* BEGIN Given material *

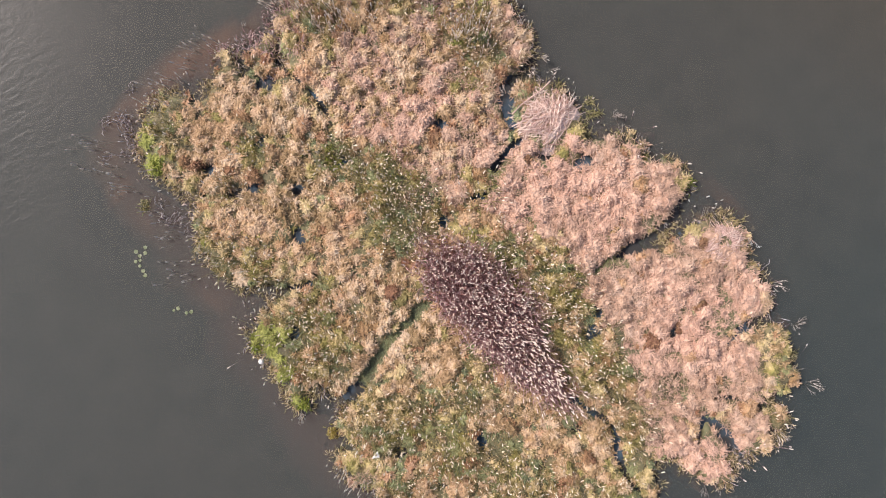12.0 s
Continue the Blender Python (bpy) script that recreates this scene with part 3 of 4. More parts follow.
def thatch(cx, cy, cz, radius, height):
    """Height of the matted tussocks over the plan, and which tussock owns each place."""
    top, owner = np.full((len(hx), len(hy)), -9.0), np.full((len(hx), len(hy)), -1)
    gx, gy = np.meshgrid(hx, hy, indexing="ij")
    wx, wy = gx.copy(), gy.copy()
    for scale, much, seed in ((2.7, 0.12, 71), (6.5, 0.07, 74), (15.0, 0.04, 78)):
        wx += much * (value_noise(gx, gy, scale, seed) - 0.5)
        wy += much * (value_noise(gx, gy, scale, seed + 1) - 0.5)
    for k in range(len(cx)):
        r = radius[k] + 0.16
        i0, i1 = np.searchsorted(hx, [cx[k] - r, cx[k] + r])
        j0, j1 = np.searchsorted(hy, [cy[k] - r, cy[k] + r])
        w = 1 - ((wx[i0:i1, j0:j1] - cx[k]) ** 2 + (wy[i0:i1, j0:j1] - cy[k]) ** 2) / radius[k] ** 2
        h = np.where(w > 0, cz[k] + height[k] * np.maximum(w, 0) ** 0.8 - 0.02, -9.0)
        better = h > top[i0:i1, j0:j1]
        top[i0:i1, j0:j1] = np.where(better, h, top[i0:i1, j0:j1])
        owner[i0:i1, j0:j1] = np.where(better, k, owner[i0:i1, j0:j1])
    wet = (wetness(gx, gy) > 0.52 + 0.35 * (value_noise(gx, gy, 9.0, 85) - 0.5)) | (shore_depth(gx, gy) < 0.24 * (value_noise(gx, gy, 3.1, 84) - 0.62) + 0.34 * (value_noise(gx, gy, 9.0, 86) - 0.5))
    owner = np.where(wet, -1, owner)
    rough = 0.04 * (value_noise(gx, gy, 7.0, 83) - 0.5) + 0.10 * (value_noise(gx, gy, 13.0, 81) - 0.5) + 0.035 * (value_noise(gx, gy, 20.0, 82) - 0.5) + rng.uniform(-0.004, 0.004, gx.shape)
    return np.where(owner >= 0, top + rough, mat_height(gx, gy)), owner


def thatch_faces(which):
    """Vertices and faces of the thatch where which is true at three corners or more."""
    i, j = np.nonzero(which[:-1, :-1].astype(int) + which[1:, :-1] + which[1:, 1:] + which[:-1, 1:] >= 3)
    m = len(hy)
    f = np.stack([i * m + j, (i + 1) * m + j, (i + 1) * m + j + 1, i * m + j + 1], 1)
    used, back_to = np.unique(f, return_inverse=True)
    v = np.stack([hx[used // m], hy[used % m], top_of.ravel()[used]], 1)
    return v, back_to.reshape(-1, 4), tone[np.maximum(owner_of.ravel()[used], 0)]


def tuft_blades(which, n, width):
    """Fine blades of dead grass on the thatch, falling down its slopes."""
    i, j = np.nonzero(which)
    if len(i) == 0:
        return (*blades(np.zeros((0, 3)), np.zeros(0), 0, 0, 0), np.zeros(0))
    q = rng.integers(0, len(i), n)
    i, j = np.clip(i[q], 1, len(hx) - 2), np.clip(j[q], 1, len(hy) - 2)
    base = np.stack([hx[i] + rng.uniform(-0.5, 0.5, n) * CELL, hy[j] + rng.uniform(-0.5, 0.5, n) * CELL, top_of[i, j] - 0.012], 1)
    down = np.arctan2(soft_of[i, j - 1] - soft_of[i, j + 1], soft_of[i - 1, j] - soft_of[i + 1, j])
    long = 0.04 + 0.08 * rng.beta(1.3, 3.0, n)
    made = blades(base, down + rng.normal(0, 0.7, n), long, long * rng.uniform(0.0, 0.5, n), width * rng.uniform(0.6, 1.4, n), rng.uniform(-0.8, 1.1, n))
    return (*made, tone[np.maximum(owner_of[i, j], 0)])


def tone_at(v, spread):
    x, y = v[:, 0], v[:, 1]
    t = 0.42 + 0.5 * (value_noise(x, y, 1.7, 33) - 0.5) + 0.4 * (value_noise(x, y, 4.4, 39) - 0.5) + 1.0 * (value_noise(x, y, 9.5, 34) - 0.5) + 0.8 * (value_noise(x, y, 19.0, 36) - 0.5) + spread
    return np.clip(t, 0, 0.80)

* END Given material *

#### [Your task]
Give again, exactly, the lines from the start of the data through the one holding "return np.where(owner >= 0, top"; omit the pictures.

#### [Reply to the task]
12.0 s
Continue the Blender Python (bpy) script that recreates this scene with part 3 of 4. More parts follow.
def thatch(cx, cy, cz, radius, height):
    """Height of the matted tussocks over the plan, and which tussock owns each place."""
    top, owner = np.full((len(hx), len(hy)), -9.0), np.full((len(hx), len(hy)), -1)
    gx, gy = np.meshgrid(hx, hy, indexing="ij")
    wx, wy = gx.copy(), gy.copy()
    for scale, much, seed in ((2.7, 0.12, 71), (6.5, 0.07, 74), (15.0, 0.04, 78)):
        wx += much * (value_noise(gx, gy, scale, seed) - 0.5)
        wy += much * (value_noise(gx, gy, scale, seed + 1) - 0.5)
    for k in range(len(cx)):
        r = radius[k] + 0.16
        i0, i1 = np.searchsorted(hx, [cx[k] - r, cx[k] + r])
        j0, j1 = np.searchsorted(hy, [cy[k] - r, cy[k] + r])
        w = 1 - ((wx[i0:i1, j0:j1] - cx[k]) ** 2 + (wy[i0:i1, j0:j1] - cy[k]) ** 2) / radius[k] ** 2
        h = np.where(w > 0, cz[k] + height[k] * np.maximum(w, 0) ** 0.8 - 0.02, -9.0)
        better = h > top[i0:i1, j0:j1]
        top[i0:i1, j0:j1] = np.where(better, h, top[i0:i1, j0:j1])
        owner[i0:i1, j0:j1] = np.where(better, k, owner[i0:i1, j0:j1])
    wet = (wetness(gx, gy) > 0.52 + 0.35 * (value_noise(gx, gy, 9.0, 85) - 0.5)) | (shore_depth(gx, gy) < 0.24 * (value_noise(gx, gy, 3.1, 84) - 0.62) + 0.34 * (value_noise(gx, gy, 9.0, 86) - 0.5))
    owner = np.where(wet, -1, owner)
    rough = 0.04 * (value_noise(gx, gy, 7.0, 83) - 0.5) + 0.10 * (value_noise(gx, gy, 13.0, 81) - 0.5) + 0.035 * (value_noise(gx, gy, 20.0, 82) - 0.5) + rng.uniform(-0.004, 0.004, gx.shape)
    return np.where(owner >= 0, top + rough, mat_height(gx, gy)), owner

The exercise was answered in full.